The best part of studying ecology: field work!

Spring is here and that means it’s time for field work! For the past couple weeks I have been helping out some post-docs and other grad students with neat research going on at the MSC. As an outdoorsy person, field work is my favorite part of my job. Getting out right on the shore and observing the animals in their natural habitat is really the best way to do science. While sometimes adverse weather can make field work a bit unpleasant, the past two weeks have been ideal field work weather, last week I actually got sunburn! Thank goodness I don’t have to do any today though, as it is very stormy here in Nahant – perfect blogging weather.

Sometimes you meet unexpected friends in the intertidal
Most of the field work I have been doing is helping out with the spring weeding for a long-term biodiversity manipulation that my lab has been working on for nearly two years. It examines the relationship between biodiversity and ecosystem functions (such as productivity, or amount of life supported by the ecosystem). The PI’s Matt Bracken and Geoff Trussell, are also interested in how this biodiversity-ecosystem function relationship might change along an environmental gradient. Therefore we have sites from Nahant to Northern Maine, which experience surprisingly different climactic extremes despite their relative proximity (~6 hour drive apart). With ~500 plots spread between three regions in the Gulf of Maine, this project requires a lot of work, and so everyone in the lab chips in with “weeding” the plots to maintain the biodiversity treatments quarterly.
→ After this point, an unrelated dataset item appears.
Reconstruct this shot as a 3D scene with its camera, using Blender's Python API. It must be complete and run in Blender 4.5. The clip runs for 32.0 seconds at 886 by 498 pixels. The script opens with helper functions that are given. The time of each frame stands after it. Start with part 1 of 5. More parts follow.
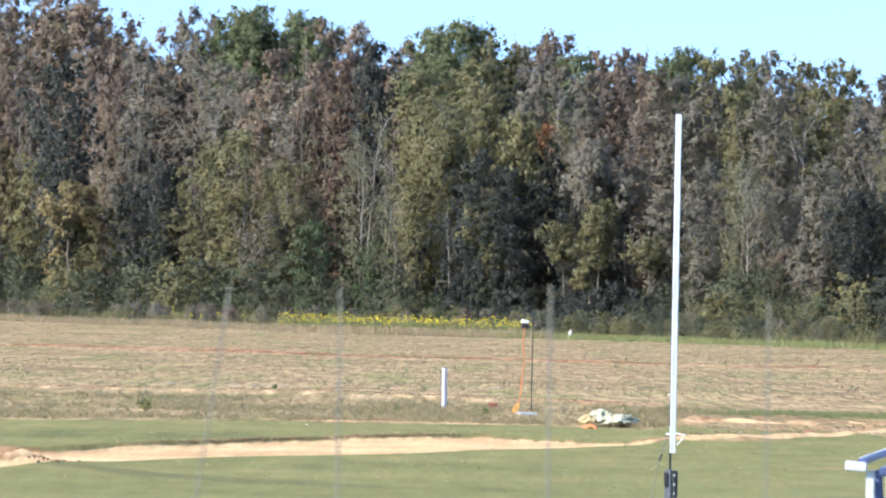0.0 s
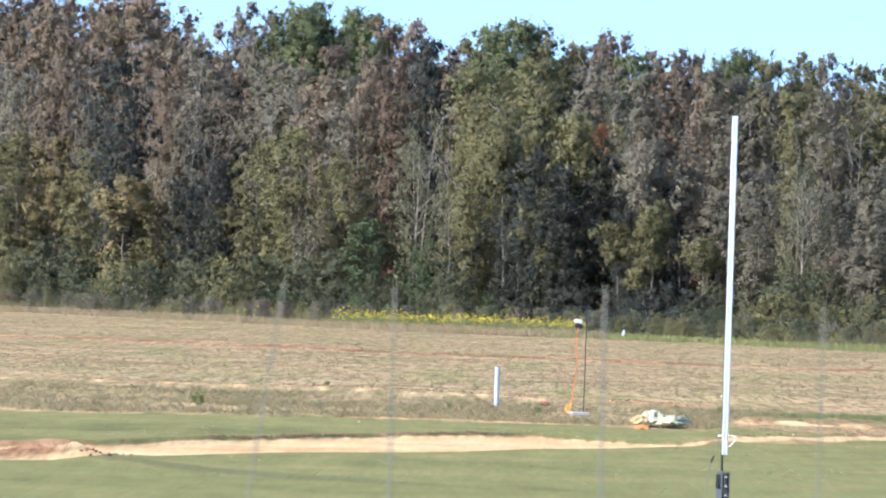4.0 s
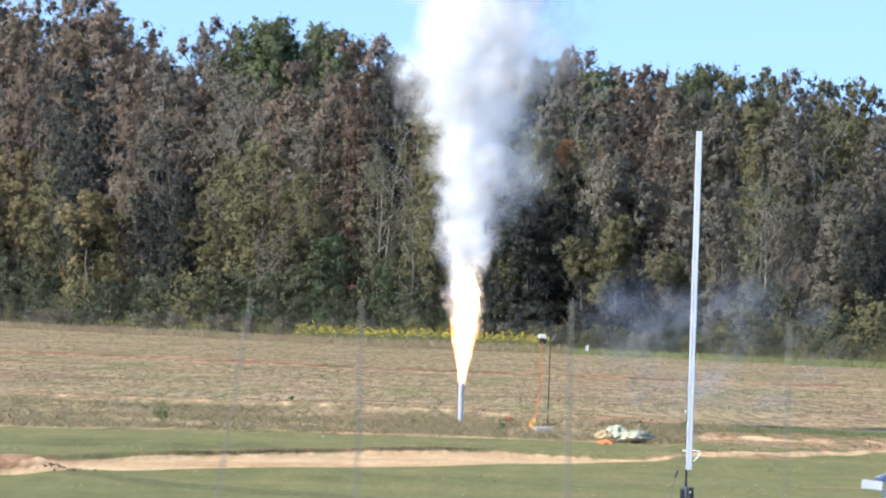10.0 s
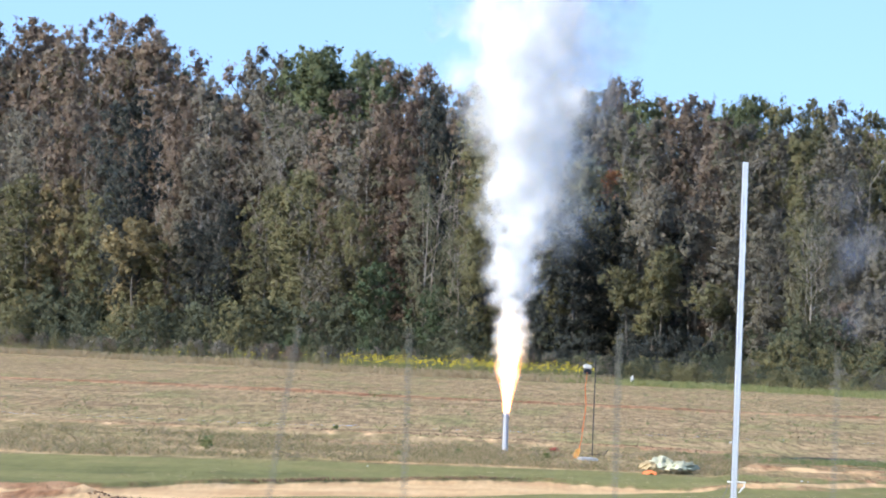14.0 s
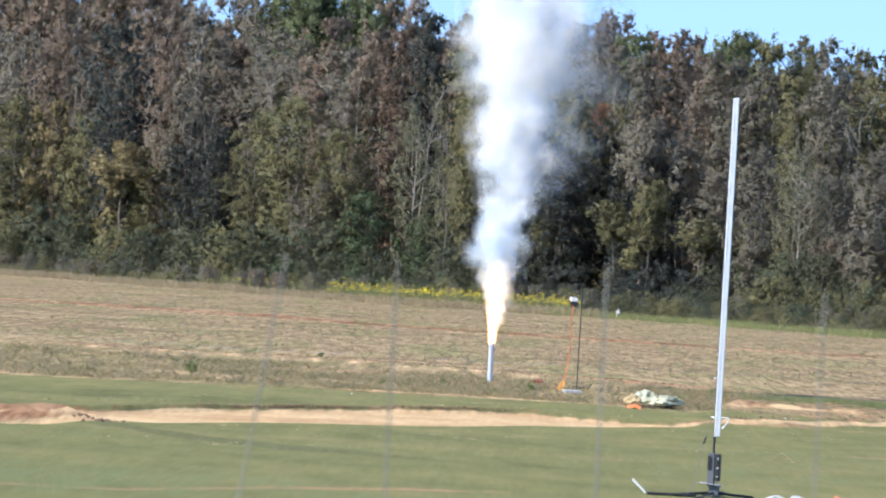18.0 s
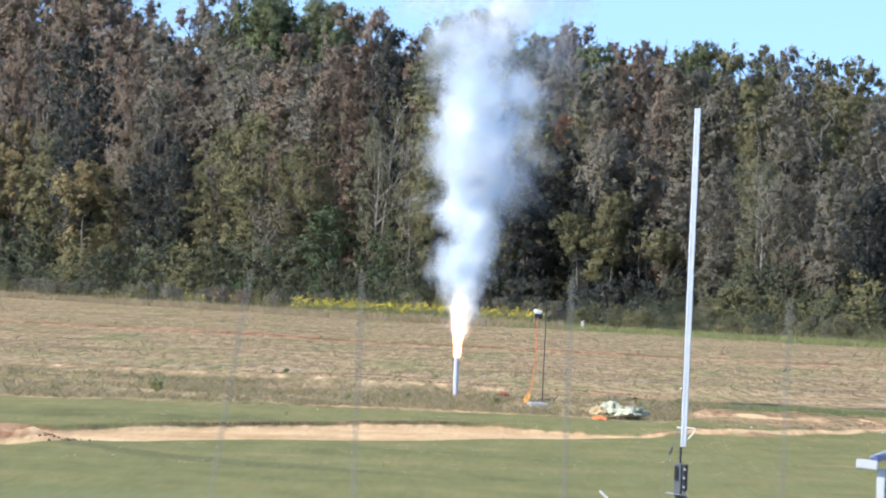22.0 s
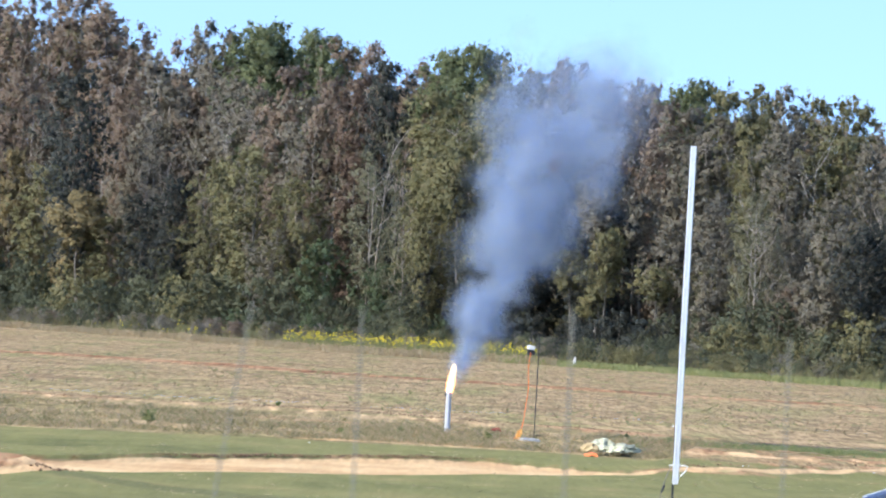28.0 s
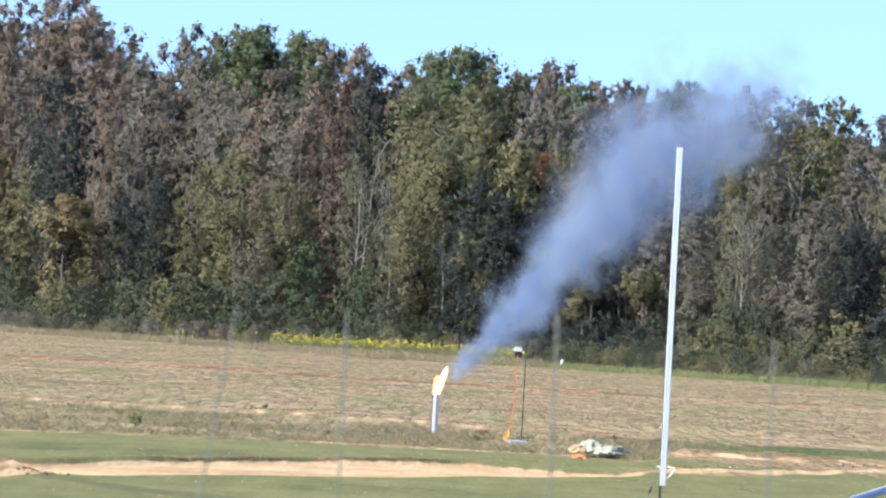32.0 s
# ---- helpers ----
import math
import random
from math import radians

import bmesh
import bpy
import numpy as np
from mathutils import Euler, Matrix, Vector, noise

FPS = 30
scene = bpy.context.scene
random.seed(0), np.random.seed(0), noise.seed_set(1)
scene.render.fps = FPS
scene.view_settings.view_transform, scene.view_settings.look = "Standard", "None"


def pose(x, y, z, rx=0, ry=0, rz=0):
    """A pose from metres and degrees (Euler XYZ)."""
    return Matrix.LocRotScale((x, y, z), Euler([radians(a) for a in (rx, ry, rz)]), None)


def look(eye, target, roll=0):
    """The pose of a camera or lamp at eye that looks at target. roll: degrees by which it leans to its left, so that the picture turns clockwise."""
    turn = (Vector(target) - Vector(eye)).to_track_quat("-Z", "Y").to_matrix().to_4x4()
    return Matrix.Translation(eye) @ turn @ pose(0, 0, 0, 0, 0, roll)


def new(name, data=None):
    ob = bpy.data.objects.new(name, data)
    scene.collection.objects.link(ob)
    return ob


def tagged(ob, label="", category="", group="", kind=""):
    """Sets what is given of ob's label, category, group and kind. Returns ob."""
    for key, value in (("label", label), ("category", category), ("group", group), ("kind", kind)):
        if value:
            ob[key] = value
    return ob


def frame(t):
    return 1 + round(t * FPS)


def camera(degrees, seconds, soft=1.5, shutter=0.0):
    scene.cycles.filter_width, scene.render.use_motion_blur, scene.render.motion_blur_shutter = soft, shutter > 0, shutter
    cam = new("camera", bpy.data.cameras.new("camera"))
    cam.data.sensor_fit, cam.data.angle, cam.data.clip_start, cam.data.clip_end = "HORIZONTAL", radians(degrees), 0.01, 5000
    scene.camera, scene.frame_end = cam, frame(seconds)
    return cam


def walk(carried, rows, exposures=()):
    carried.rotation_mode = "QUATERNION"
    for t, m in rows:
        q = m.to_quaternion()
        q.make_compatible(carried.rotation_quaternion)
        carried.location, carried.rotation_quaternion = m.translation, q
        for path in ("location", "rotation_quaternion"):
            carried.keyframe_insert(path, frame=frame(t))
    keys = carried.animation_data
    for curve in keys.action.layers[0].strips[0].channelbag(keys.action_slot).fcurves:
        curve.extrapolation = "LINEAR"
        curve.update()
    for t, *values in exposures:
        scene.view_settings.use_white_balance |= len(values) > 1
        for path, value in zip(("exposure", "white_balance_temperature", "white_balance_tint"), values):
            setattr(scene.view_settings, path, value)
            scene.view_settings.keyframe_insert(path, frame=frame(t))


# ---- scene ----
# X to the right, Y away from the camera over the field, Z up.

# ---------------------------------------------------------------- camera
EYE_Z = 1.55
cam = camera(12.2, 32.0, soft=2.05)
cam.data.dof.use_dof = True          # a long lens: the stakes close to it go soft
cam.data.dof.focus_distance = 70.0
cam.data.dof.aperture_fstop = 13.0

# seconds, sideways shift in metres, turn to the right, pitch and roll in degrees
PATH = [
    (0, 0.0507, -0.044, 0.641, 1.00),
    (0.5, 0.0506, -0.132, 0.840, 0.96),
    (1, 0.0504, 0.006, 0.769, 0.97),
    (1.5, 0.0503, -0.146, 0.647, 1.33),
    (2, 0.0501, -0.366, 0.518, 1.78),
    (2.5, 0.0500, -0.590, 0.787, 1.79),
    (3, 0.0498, -0.754, 0.695, 1.73),
    (3.5, 0.0497, -0.803, 0.680, 1.82),
    (5.5, 0.0492, -0.750, 0.278, 1.32),
    (6, 0.0490, -0.685, 0.490, 1.58),
    (6.5, 0.0485, -0.524, 0.527, 1.62),
    (7, 0.0480, -0.446, 0.802, 1.90),
    (7.5, 0.0475, -0.447, 0.868, 1.87),
    (8, 0.0469, -0.581, 0.541, 1.84),
    (8.5, 0.0463, -0.782, 0.288, 1.99),
    (9, 0.0458, -0.687, 0.444, 2.28),
    (9.5, 0.0453, -0.033, 0.531, 2.14),
    (10, 0.0448, -0.298, 0.822, 1.75),
    (10.5, 0.0443, -0.472, 0.996, 1.66),
    (11, 0.0438, -0.478, 0.885, 1.81),
    (11.5, 0.0433, 0.613, 1.220, 1.60),
    (12, 0.0428, 0.107, 0.899, 1.21),
    (12.5, 0.0423, -0.005, 0.540, 1.33),
    (13, 0.0418, -0.670, 0.941, 1.52),
    (13.5, 0.0414, -0.939, 1.263, 1.85),
    (15.5, 0.0405, -0.614, 0.947, 2.51),
    (16, 0.0403, -0.536, 1.011, 2.57),
    (16.5, 0.0401, -0.284, 0.692, 2.52),
    (17, 0.0398, -0.275, 0.679, 2.22),
    (17.5, 0.0394, -0.922, 0.371, 2.23),
    (18, 0.0394, -0.726, 0.251, 3.23),
    (18.5, 0.0390, -0.277, 0.604, 2.73),
    (19, 0.0389, -0.450, 0.865, 2.01),
    (19.5, 0.0389, -0.495, 1.046, 1.98),
    (20, 0.0387, -0.047, 0.863, 1.83),
    (20.5, 0.0385, -0.155, 0.560, 1.90),
    (21, 0.0384, -0.575, 0.564, 2.22),
    (21.5, 0.0383, -0.370, 0.572, 2.40),
    (22, 0.0383, -0.231, 0.469, 2.40),
    (22.5, 0.0381, -0.262, 0.449, 2.25),
    (23, 0.0379, -0.184, 0.815, 2.39),
    (23.5, 0.0369, -0.186, 1.136, 2.48),
    (24, 0.0358, -0.240, 1.046, 2.47),
    (24.5, 0.0346, -0.264, 1.149, 2.60),
    (25, 0.0334, -0.270, 1.261, 2.85),
    (25.5, 0.0324, -0.071, 0.935, 2.80),
    (27.5, 0.0276, 0.068, 1.165, 2.86),
    (28, 0.0265, -0.156, 0.953, 3.10),
    (28.5, 0.0269, -0.386, 1.014, 3.06),
    (29, 0.0274, -0.421, 1.023, 3.03),
    (29.5, 0.0279, -0.471, 1.019, 3.05),
    (30, 0.0283, -0.373, 1.061, 2.80),
    (30.5, 0.0288, -0.478, 1.056, 2.78),
    (31, 0.0292, -0.489, 1.039, 2.84),
    (31.5, 0.0297, -0.227, 1.041, 2.87),
    (32, 0.0301, 0.021, 0.993, 2.91)
]


def held(shift, turn, pitch, roll):
    return pose(shift, 0, EYE_Z, 90 + pitch, 0, -turn) @ pose(0, 0, 0, 0, 0, roll)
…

Don’t forget your paint scraper! (thats the best way to get those stubborn seaweeds off the rocks).
We mark our plots with a bolt and washer and use a metal detector to find them later.
This project is near and dear to my heart, because two summers ago, while working as a tech before starting my graduate work, I got to travel around the Gulf of Maine all summer, scouting for sites at which to set up the experiment. The project has shown me the beauty of rural Maine, and I have really enjoyed getting to spend so much time there.
Beautiful field site in the Boothbay region of Maine

Jumping at the chance to do more field work, I also helped a fellow grad student with some tidal elevation measurements for his project. Brendan is planning to experimentally acidify tidepools to see how biodiversity might buffer against the stressor of ocean acidification. He has a ton of tidepools all around East Point that he has been surveying for the past year to get initial data before he acidifies them. So the other day I helped him measure how high they are on the shore. For this we use a fancy laser level that projects a laser from a high point on the shore to a detector that we hold at the point which we want to measure tidal elevation. Once you know where your plots are on the shore relative to mean low water, you can use tide charts to figure out how long your plots are exposed or covered with water. Being exposed to air can be stressful for rocky shore organisms and so tidal elevation is an important factor to consider when researching these organisms.

Using the laser level to measure tidal elevation of tidepools at East Point

It was great to get an early start on field work and I can’t wait for a summer filled with lots more!!!